(Given exercise) All of the lines below are to be printed again exactly; images are excluded from the output.

(Data shown)

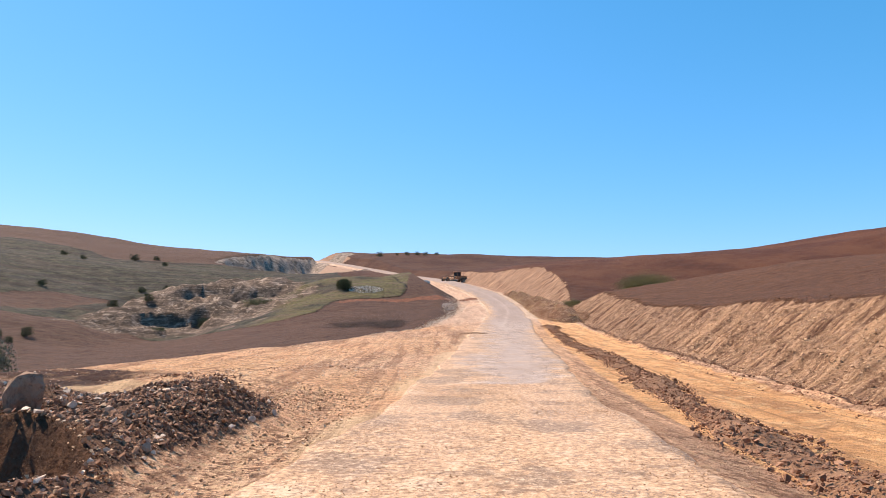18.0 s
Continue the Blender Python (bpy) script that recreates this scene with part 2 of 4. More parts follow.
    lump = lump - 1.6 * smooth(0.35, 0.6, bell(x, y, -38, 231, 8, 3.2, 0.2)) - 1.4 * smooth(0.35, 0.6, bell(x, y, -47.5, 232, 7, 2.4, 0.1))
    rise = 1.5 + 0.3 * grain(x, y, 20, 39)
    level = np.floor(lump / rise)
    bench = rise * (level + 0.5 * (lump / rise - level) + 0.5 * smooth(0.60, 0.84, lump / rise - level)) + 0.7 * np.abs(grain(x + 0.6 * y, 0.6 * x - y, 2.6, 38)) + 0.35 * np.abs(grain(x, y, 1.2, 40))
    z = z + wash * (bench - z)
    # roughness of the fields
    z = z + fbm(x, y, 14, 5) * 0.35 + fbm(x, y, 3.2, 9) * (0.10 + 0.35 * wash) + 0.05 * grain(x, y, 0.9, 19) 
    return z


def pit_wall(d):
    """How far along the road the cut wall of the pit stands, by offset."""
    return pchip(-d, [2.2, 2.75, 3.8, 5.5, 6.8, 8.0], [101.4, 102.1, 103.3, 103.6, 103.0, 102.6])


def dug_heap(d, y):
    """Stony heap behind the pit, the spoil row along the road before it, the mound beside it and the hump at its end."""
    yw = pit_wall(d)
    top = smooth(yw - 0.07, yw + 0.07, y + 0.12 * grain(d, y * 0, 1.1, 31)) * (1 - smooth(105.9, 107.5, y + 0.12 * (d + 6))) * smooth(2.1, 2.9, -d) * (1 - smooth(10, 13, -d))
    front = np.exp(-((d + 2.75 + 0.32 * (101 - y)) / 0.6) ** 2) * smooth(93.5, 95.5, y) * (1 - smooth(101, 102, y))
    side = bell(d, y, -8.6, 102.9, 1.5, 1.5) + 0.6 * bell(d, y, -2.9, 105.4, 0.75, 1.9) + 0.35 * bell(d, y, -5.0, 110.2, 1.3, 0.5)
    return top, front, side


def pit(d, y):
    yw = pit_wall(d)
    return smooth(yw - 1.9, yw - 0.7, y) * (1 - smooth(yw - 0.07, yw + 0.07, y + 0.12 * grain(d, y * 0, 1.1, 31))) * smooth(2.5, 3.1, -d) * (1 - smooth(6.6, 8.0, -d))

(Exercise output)
18.0 s
Continue the Blender Python (bpy) script that recreates this scene with part 2 of 4. More parts follow.
    lump = lump - 1.6 * smooth(0.35, 0.6, bell(x, y, -38, 231, 8, 3.2, 0.2)) - 1.4 * smooth(0.35, 0.6, bell(x, y, -47.5, 232, 7, 2.4, 0.1))
    rise = 1.5 + 0.3 * grain(x, y, 20, 39)
    level = np.floor(lump / rise)
    bench = rise * (level + 0.5 * (lump / rise - level) + 0.5 * smooth(0.60, 0.84, lump / rise - level)) + 0.7 * np.abs(grain(x + 0.6 * y, 0.6 * x - y, 2.6, 38)) + 0.35 * np.abs(grain(x, y, 1.2, 40))
    z = z + wash * (bench - z)
    # roughness of the fields
    z = z + fbm(x, y, 14, 5) * 0.35 + fbm(x, y, 3.2, 9) * (0.10 + 0.35 * wash) + 0.05 * grain(x, y, 0.9, 19) 
    return z


def pit_wall(d):
    """How far along the road the cut wall of the pit stands, by offset."""
    return pchip(-d, [2.2, 2.75, 3.8, 5.5, 6.8, 8.0], [101.4, 102.1, 103.3, 103.6, 103.0, 102.6])


def dug_heap(d, y):
    """Stony heap behind the pit, the spoil row along the road before it, the mound beside it and the hump at its end."""
    yw = pit_wall(d)
    top = smooth(yw - 0.07, yw + 0.07, y + 0.12 * grain(d, y * 0, 1.1, 31)) * (1 - smooth(105.9, 107.5, y + 0.12 * (d + 6))) * smooth(2.1, 2.9, -d) * (1 - smooth(10, 13, -d))
    front = np.exp(-((d + 2.75 + 0.32 * (101 - y)) / 0.6) ** 2) * smooth(93.5, 95.5, y) * (1 - smooth(101, 102, y))
    side = bell(d, y, -8.6, 102.9, 1.5, 1.5) + 0.6 * bell(d, y, -2.9, 105.4, 0.75, 1.9) + 0.35 * bell(d, y, -5.0, 110.2, 1.3, 0.5)
    return top, front, side


def pit(d, y):
    yw = pit_wall(d)
    return smooth(yw - 1.9, yw - 0.7, y) * (1 - smooth(yw - 0.07, yw + 0.07, y + 0.12 * grain(d, y * 0, 1.1, 31))) * smooth(2.5, 3.1, -d) * (1 - smooth(6.6, 8.0, -d))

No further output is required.